At the top is a rather voluminous triangular pocket which will hold an awful loft of Stuff™. But if you over-Stuff™ it, getting discs in and out becomes a bit of a hassle.
The padded handle on top is very… err… handy, and it has an attached D-ring for securing keys etc.
At the rear, there are three mesh-covered padded areas and the straps. These must be standard items for a backpack as Tahi Iti comes with a useless chest-strap which you will almost immediately cut off, and also features two mysterious D-Rings the purpose of which entirely elude me.
I’d have preferred to see that money spent on a front-mounted putter pocket. Maybe in Version 2.0?
As tested, and loaded with two full water bottles plus all my Stuff™, the whole rig tipped the scales at 6.5kg. It was comfortable on my back, and with the straps out to nearly full length, I did not have any trouble putting it on.
Disc Carrying Capacity
I was able to fit 18 discs in it for transport, and moving the putter to the side pocket for play made 17 discs reasonably accessible. The 17 comprised two deep-dish putters, five midranges, five fairways, and five drivers, so your maximum may be fewer or more, depending on your mix.
You will want to arrange your most-thrown discs in the middle of the compartment, as with 17 discs in the bag, getting the outer discs in and out is a little more involved. Fewer discs make extraction easier, of course.
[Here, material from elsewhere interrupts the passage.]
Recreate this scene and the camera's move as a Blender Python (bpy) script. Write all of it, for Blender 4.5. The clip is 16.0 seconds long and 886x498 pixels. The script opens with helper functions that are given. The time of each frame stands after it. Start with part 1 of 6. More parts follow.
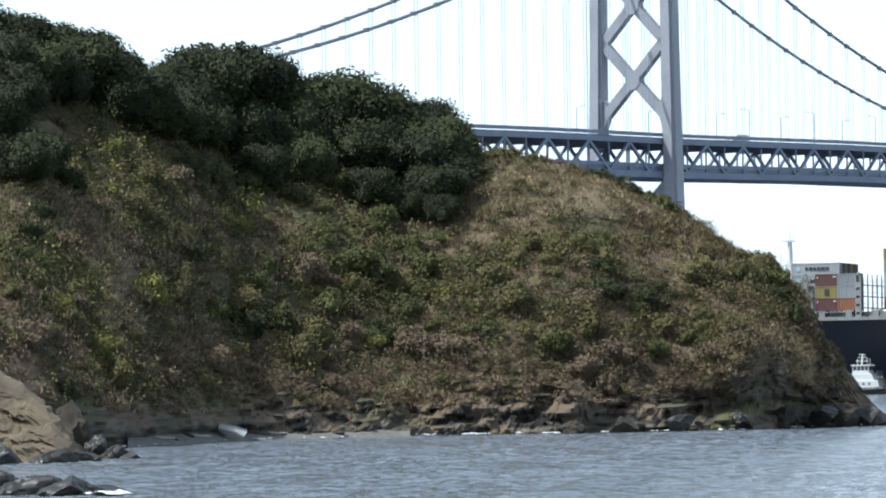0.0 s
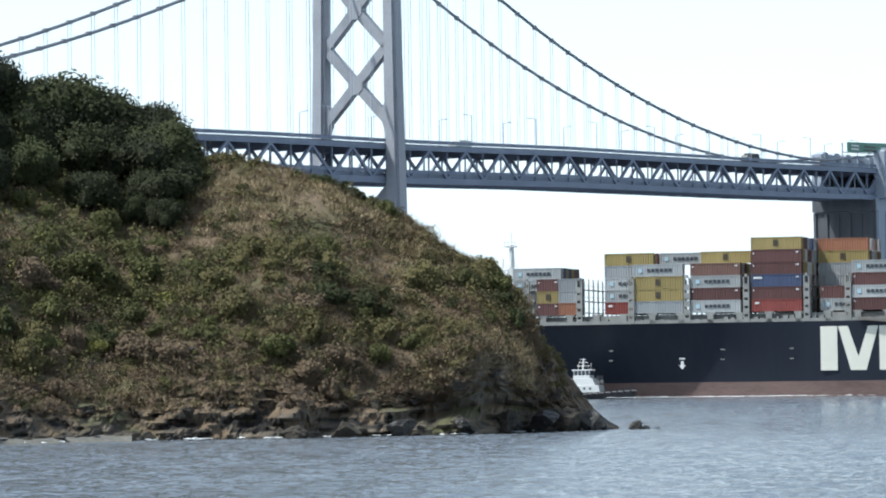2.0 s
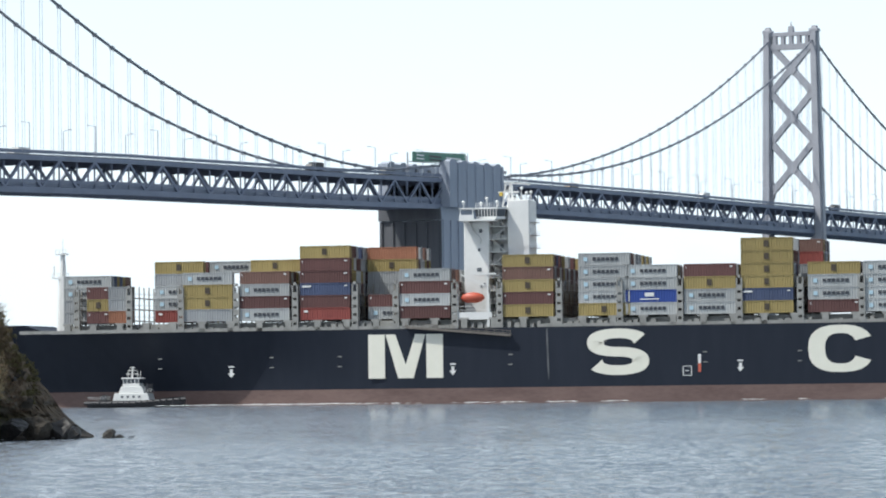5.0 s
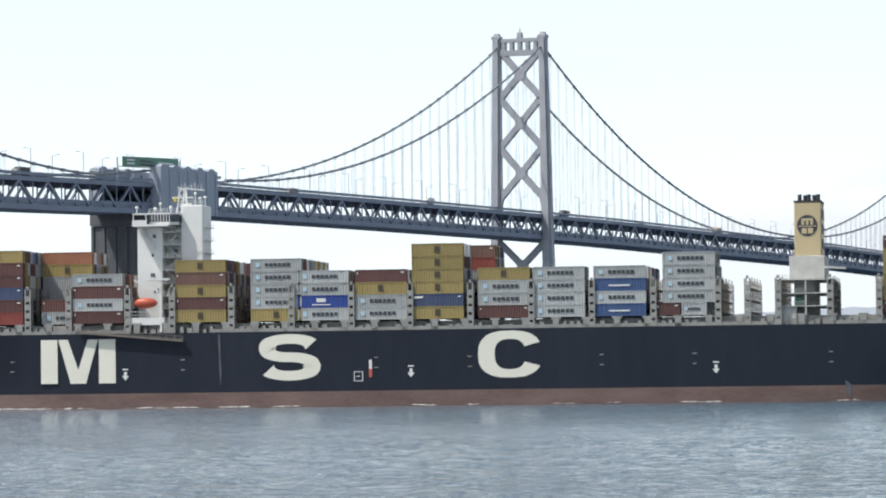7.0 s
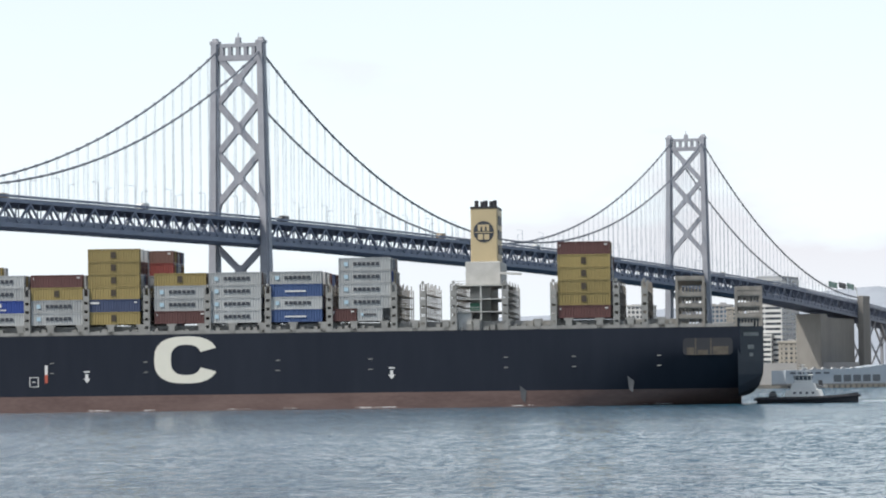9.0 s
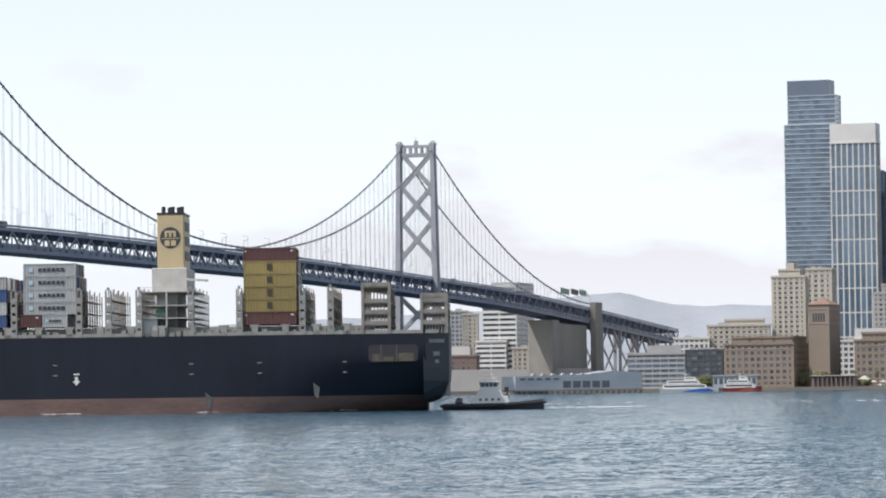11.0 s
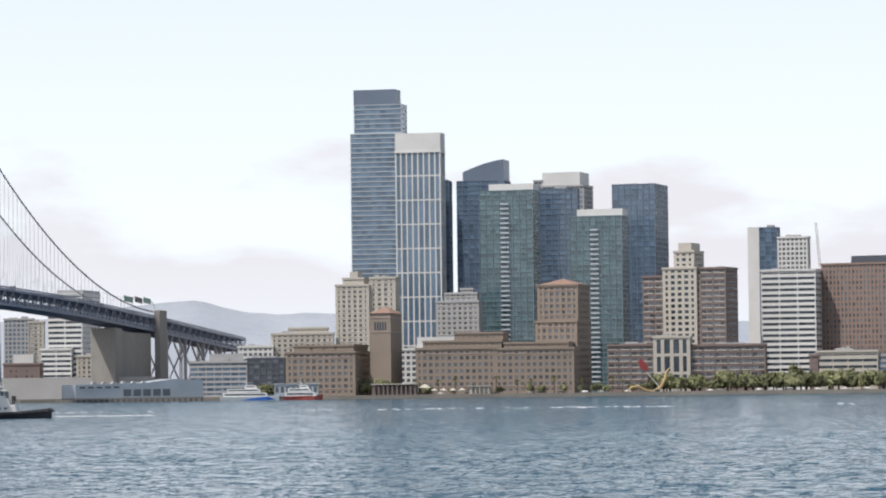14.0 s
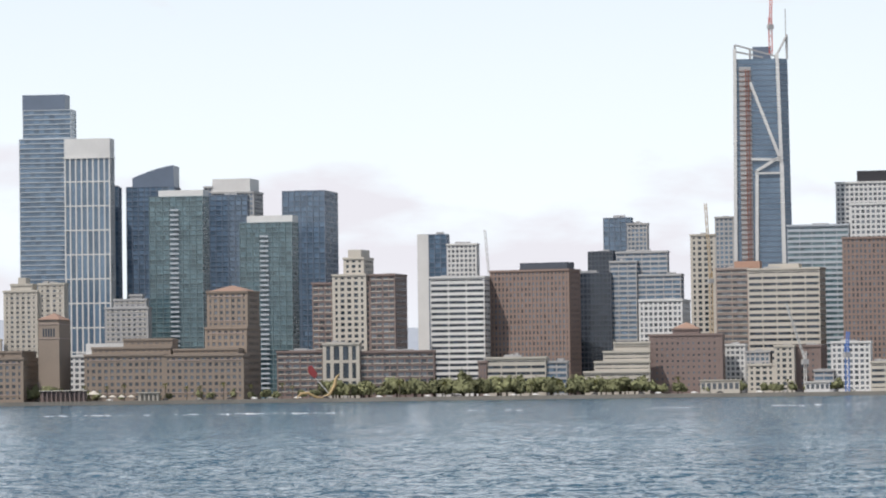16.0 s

This is always foremost in our minds at Vortica. And so I spent quite some time examining the backpack closely, and if I’m honest, I tried pretty hard to pull it apart, and failed.
The stitching seems to be first-rate, and I could find no loose ends, or sewing defects – something which can affect the cheapest backpacks made by Innova.
Recommended retail price for 2021 is $95 – so don’t pay any more for it!
Compared to the competition
In the current space, only the Innova Adventure backpack is worth considering as an alternative. It’s a similar bag which has a side pocket instead of a second water bottle holder. The Adventure’s retail price varies from $95 to $110 in NZ. It features an embroidered logo instead of a printed one, and its drink bottle holder is adjustable, something which would also benefit Tahi Iti V2.0.
At under $100, Tahi Iti offers great value, and I wouldn’t be at all surprised to see our customers choose this over the Innova Adventure backpack on a regular basis.
In order to take a step up to the next tier of disc golf bags, you need to spend roughly $70 to $80 more on an Innova Hero backpack, which offers more room, some additional features and a wide range of colour patterns and materials.
If your budget is $100 or under, then Tahi Iti is literally a no-brainer for any Kiwi entering the sport and looking for something which will last until it gets replaced by a very serious backpack or a cart of some sort.
An ideal first disc golf backpack, with plenty of capacity for all the normal Stuff™ players tend to carry, but without a big price tag. And it’s made by RPM!